Scripts that build animated scenes
○ ○ ○

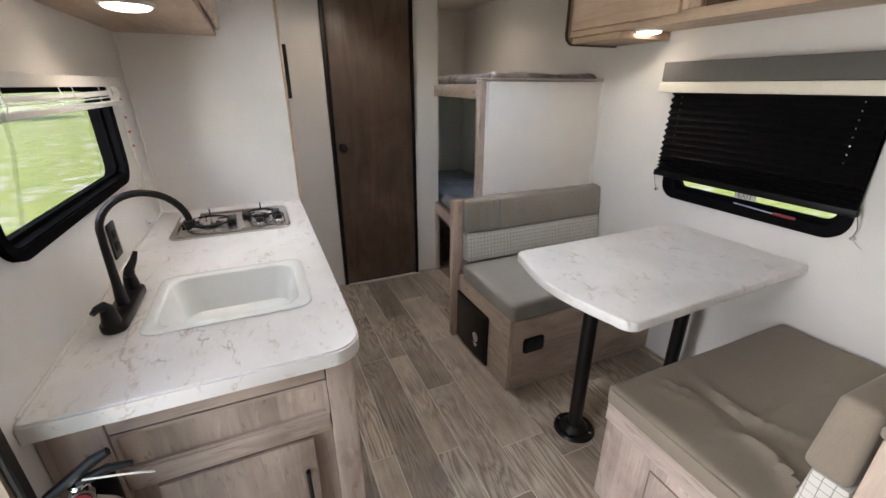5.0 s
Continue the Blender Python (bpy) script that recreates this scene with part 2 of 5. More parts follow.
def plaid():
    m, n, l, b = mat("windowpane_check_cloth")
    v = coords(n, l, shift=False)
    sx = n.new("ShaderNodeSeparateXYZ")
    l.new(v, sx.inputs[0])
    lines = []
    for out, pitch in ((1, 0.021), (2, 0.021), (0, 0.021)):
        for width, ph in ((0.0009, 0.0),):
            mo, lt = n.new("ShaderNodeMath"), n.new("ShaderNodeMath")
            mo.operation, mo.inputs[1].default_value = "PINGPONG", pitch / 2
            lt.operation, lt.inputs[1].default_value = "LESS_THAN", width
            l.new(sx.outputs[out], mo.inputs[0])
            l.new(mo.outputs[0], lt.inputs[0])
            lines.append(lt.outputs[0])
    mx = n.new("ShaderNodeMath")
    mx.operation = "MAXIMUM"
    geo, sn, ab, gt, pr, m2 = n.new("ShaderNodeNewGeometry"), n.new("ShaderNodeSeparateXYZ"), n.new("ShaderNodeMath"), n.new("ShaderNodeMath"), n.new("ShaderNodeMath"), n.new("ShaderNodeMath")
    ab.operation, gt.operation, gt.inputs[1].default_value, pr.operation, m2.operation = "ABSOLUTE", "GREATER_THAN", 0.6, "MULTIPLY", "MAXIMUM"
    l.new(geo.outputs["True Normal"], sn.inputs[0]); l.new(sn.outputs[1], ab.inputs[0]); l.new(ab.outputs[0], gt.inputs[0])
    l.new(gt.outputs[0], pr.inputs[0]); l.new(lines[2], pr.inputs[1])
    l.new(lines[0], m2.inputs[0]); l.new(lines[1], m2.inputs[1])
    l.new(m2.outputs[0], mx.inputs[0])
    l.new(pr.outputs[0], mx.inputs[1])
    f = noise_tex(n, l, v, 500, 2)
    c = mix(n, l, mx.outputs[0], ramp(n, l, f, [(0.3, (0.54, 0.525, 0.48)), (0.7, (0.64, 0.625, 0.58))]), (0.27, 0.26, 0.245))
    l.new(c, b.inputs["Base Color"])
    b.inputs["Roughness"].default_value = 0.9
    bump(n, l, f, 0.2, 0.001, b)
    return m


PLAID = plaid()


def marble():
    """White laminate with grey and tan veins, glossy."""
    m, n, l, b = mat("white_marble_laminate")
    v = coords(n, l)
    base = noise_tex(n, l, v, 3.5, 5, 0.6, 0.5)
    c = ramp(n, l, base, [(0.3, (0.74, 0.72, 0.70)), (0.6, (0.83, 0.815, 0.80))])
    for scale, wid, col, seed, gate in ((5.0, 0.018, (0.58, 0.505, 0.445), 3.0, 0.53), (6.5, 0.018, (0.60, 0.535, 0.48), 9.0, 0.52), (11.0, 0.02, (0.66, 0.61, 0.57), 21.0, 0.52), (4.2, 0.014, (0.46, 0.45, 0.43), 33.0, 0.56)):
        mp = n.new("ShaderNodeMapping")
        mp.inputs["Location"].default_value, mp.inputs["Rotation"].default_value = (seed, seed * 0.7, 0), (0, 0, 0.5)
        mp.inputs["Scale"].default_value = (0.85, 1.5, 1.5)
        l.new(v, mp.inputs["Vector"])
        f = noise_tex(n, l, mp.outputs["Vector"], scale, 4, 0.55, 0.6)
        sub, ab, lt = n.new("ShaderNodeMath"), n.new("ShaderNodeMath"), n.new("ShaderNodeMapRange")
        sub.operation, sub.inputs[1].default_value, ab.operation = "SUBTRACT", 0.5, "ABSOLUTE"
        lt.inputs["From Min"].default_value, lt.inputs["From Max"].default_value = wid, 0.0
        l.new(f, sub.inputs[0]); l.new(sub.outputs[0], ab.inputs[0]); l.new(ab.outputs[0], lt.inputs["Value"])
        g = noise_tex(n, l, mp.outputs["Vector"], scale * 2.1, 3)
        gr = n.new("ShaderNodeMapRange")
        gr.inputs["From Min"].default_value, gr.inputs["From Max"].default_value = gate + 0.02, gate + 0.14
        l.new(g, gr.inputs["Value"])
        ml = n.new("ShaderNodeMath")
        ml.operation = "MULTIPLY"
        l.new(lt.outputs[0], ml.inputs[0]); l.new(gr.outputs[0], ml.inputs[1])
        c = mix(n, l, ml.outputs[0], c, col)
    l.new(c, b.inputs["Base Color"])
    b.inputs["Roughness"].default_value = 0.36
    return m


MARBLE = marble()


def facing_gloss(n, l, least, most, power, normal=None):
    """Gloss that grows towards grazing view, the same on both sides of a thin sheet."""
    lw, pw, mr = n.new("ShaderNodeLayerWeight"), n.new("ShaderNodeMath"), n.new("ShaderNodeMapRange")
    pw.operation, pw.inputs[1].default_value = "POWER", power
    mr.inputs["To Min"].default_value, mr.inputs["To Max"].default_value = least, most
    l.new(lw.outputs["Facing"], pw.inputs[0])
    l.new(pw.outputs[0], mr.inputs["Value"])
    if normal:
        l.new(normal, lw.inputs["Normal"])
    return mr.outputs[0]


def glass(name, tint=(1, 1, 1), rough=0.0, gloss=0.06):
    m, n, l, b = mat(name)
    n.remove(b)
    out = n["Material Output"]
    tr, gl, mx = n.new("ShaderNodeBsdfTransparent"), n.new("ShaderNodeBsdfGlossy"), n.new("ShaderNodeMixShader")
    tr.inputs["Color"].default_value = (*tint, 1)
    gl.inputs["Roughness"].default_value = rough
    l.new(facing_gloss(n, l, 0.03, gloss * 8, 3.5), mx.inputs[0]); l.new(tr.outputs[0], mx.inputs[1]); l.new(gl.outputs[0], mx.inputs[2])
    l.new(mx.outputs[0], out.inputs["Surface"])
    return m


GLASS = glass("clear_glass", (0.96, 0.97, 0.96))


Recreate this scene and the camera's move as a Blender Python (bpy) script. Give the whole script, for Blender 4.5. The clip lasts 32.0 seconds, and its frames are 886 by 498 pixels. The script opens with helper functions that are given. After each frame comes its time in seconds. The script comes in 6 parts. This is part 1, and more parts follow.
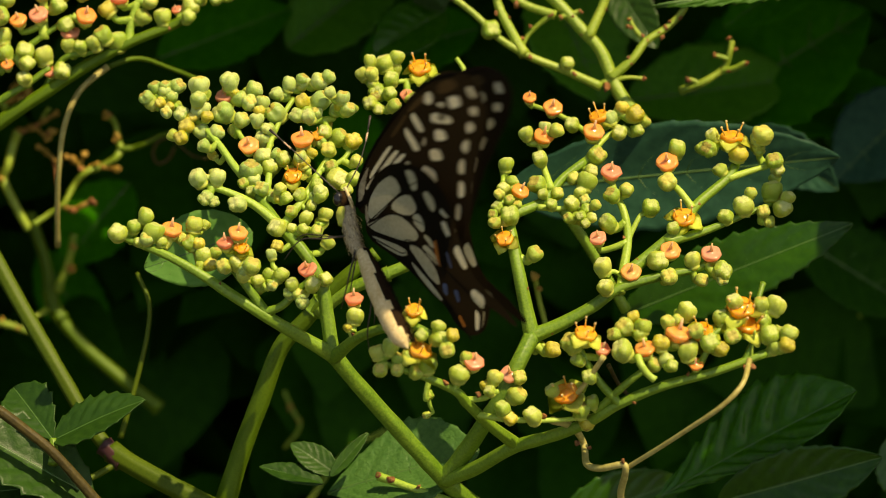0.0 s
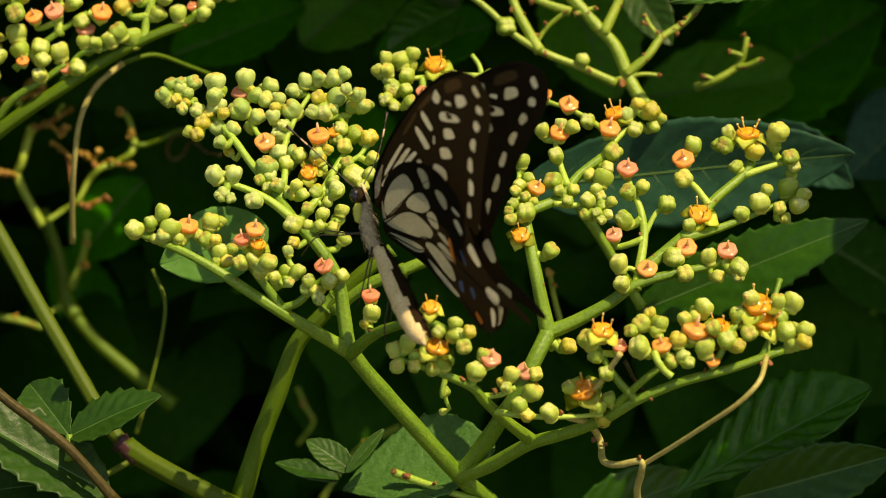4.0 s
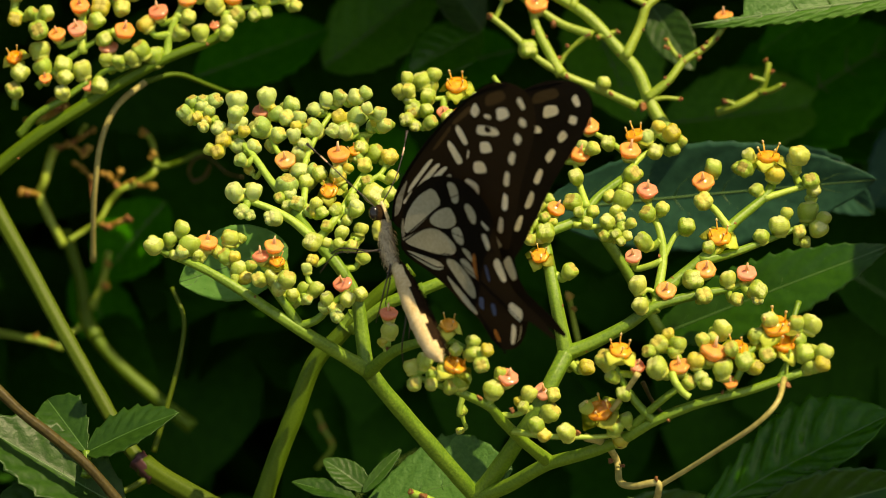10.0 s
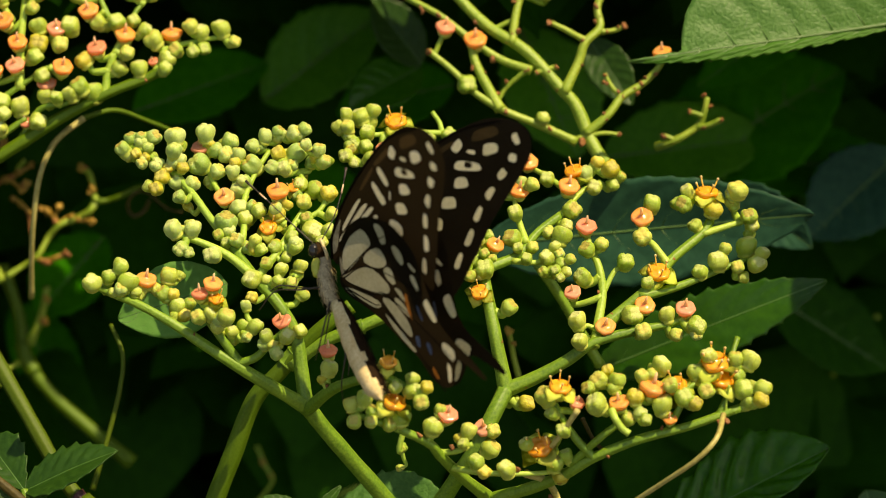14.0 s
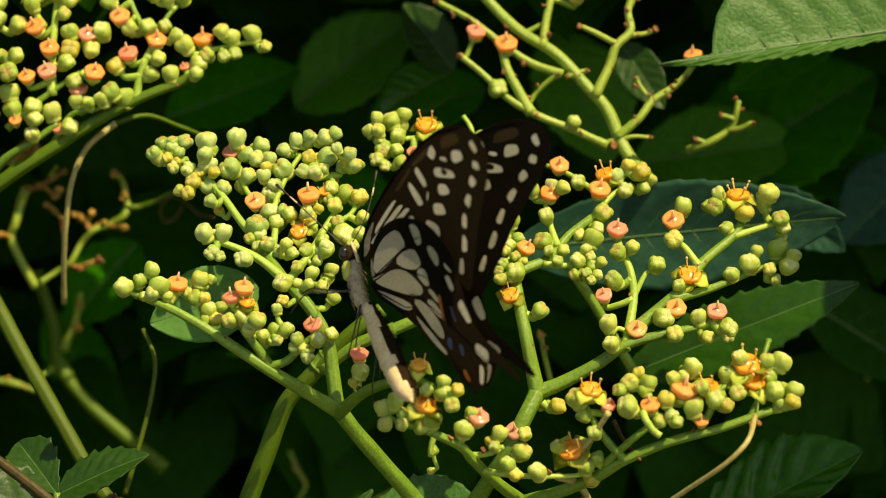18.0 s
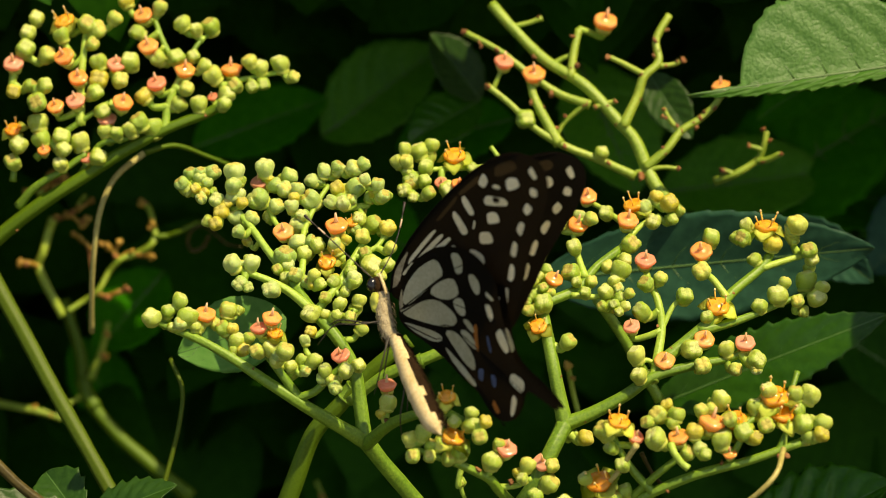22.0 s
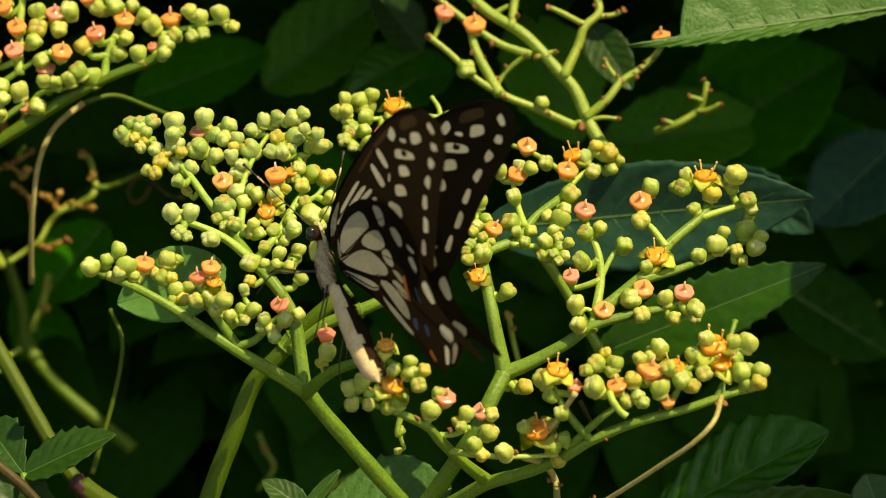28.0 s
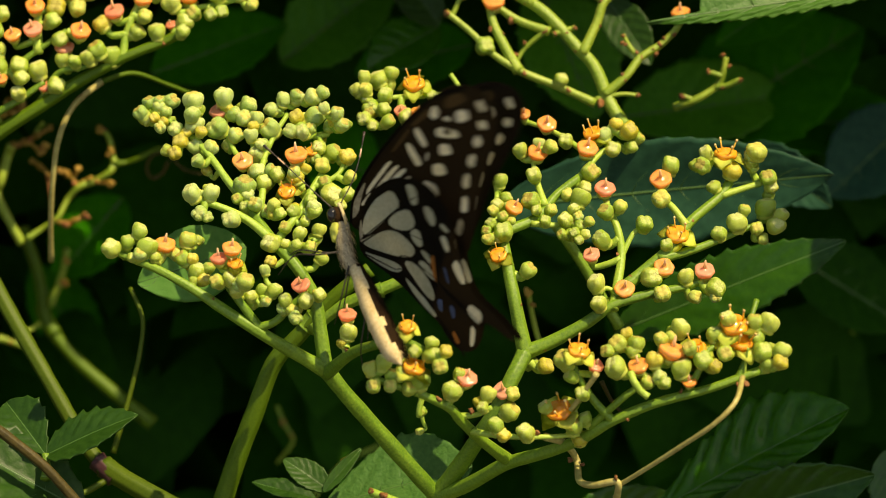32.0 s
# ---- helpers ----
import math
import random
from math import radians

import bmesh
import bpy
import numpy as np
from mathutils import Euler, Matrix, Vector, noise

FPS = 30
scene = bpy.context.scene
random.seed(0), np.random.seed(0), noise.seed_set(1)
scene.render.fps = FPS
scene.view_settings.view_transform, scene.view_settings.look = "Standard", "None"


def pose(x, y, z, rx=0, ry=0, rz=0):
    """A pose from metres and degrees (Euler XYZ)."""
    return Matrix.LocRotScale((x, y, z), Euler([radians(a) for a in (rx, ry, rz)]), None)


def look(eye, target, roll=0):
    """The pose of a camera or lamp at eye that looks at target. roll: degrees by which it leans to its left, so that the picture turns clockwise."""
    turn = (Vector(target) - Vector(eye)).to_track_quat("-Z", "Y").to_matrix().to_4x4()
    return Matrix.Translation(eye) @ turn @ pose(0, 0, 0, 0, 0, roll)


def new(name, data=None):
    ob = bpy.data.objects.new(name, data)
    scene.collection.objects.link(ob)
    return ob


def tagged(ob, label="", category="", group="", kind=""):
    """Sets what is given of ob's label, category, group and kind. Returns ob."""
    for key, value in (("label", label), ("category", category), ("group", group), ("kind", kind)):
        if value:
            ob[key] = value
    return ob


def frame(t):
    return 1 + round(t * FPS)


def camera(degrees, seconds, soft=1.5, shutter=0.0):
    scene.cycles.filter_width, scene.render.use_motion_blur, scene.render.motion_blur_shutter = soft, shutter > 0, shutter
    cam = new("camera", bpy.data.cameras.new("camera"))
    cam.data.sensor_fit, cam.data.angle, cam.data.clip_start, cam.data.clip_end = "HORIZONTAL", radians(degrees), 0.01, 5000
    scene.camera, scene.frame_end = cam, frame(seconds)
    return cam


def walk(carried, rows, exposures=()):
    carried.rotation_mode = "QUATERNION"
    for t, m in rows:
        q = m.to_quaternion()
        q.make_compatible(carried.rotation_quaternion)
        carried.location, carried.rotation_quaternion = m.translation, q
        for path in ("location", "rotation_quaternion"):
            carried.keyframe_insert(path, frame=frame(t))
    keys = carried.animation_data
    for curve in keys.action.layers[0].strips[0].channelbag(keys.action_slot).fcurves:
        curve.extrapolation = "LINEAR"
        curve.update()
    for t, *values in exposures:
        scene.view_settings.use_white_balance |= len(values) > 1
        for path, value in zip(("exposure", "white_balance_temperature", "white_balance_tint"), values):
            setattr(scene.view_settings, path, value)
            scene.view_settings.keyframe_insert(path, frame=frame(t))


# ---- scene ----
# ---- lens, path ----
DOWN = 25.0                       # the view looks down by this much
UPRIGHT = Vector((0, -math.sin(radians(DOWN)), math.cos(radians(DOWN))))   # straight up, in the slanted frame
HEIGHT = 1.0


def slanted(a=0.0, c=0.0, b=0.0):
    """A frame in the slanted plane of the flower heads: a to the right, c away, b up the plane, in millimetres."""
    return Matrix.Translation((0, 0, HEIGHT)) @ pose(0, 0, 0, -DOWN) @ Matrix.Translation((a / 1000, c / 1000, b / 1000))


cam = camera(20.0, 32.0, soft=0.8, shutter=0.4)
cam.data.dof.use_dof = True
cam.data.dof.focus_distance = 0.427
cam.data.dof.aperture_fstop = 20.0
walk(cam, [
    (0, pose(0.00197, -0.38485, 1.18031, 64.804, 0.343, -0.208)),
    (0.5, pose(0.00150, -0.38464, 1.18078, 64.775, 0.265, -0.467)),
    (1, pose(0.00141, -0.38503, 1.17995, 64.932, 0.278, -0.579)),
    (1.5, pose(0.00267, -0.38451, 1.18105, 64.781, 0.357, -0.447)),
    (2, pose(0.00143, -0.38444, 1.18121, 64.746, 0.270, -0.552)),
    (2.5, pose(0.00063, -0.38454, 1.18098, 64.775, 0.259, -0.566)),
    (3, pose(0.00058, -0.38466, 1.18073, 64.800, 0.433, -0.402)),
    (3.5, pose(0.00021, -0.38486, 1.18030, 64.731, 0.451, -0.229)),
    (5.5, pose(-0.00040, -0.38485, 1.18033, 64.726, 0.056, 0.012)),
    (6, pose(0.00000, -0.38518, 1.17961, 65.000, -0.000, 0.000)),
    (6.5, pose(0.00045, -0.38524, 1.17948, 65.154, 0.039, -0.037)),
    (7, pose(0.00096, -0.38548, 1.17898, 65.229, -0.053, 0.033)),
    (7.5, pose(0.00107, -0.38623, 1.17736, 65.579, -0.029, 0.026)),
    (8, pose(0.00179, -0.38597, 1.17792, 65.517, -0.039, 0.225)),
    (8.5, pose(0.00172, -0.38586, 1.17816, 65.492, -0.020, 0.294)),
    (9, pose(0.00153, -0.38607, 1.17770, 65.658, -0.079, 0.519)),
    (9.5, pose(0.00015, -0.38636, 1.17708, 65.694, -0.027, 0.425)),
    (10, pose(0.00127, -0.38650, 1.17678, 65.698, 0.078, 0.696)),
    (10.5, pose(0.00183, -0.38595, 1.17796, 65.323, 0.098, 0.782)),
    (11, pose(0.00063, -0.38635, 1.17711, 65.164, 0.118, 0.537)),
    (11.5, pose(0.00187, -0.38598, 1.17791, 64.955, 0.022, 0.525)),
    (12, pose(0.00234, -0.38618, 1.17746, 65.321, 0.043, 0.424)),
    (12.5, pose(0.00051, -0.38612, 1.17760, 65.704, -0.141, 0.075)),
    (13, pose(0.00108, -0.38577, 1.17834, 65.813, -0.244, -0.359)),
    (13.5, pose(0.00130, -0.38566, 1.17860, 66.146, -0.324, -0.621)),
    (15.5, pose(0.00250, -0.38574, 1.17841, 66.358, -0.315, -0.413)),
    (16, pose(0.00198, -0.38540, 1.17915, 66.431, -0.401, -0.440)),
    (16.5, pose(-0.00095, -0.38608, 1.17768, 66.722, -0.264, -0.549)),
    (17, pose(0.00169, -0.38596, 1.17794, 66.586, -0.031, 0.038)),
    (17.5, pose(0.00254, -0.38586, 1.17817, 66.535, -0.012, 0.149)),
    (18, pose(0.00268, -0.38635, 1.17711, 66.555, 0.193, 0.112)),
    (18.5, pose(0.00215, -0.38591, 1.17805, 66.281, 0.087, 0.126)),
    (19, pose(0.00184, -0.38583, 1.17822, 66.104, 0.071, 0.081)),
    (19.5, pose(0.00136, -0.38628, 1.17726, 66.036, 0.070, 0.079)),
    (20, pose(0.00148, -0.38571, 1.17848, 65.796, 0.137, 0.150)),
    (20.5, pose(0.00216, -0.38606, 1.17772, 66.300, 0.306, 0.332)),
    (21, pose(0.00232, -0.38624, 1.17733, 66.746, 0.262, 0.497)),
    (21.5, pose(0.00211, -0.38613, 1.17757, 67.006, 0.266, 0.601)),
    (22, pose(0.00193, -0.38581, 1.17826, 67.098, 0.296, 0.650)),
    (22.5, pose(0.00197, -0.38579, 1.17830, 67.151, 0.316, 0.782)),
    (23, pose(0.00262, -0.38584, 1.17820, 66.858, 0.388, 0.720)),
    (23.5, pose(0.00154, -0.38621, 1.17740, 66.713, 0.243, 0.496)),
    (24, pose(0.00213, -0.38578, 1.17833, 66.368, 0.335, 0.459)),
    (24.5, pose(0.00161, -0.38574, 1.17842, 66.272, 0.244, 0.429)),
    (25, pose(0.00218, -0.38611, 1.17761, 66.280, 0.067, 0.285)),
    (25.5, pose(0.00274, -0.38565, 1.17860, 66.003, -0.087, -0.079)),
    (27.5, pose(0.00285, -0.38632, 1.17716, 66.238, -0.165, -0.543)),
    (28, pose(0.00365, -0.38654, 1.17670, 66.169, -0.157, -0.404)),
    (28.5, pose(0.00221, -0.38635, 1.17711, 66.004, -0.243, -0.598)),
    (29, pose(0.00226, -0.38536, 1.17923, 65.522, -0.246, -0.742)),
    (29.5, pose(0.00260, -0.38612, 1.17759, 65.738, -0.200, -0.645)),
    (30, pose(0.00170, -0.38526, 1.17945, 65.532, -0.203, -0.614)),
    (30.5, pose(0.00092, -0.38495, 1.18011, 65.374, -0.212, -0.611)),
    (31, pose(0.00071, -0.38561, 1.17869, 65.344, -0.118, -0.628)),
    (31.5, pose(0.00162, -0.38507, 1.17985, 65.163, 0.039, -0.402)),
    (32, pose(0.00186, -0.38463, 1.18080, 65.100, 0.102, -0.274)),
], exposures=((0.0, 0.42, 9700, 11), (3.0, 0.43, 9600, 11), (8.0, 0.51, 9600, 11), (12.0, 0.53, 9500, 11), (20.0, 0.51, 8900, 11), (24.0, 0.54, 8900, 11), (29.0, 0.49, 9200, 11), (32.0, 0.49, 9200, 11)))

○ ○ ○

__INSTRUCTIONS TO FOLLOW__
Above are the records. Print exactly, and only, the lines from the line with "carried.keyframe_insert(path, frame=frame(t))" to the line with "scene.view_settings.use_white_balance |= len(values)", both inclusive.

__TASK ANSWER__
            carried.keyframe_insert(path, frame=frame(t))
    keys = carried.animation_data
    for curve in keys.action.layers[0].strips[0].channelbag(keys.action_slot).fcurves:
        curve.extrapolation = "LINEAR"
        curve.update()
    for t, *values in exposures:
        scene.view_settings.use_white_balance |= len(values) > 1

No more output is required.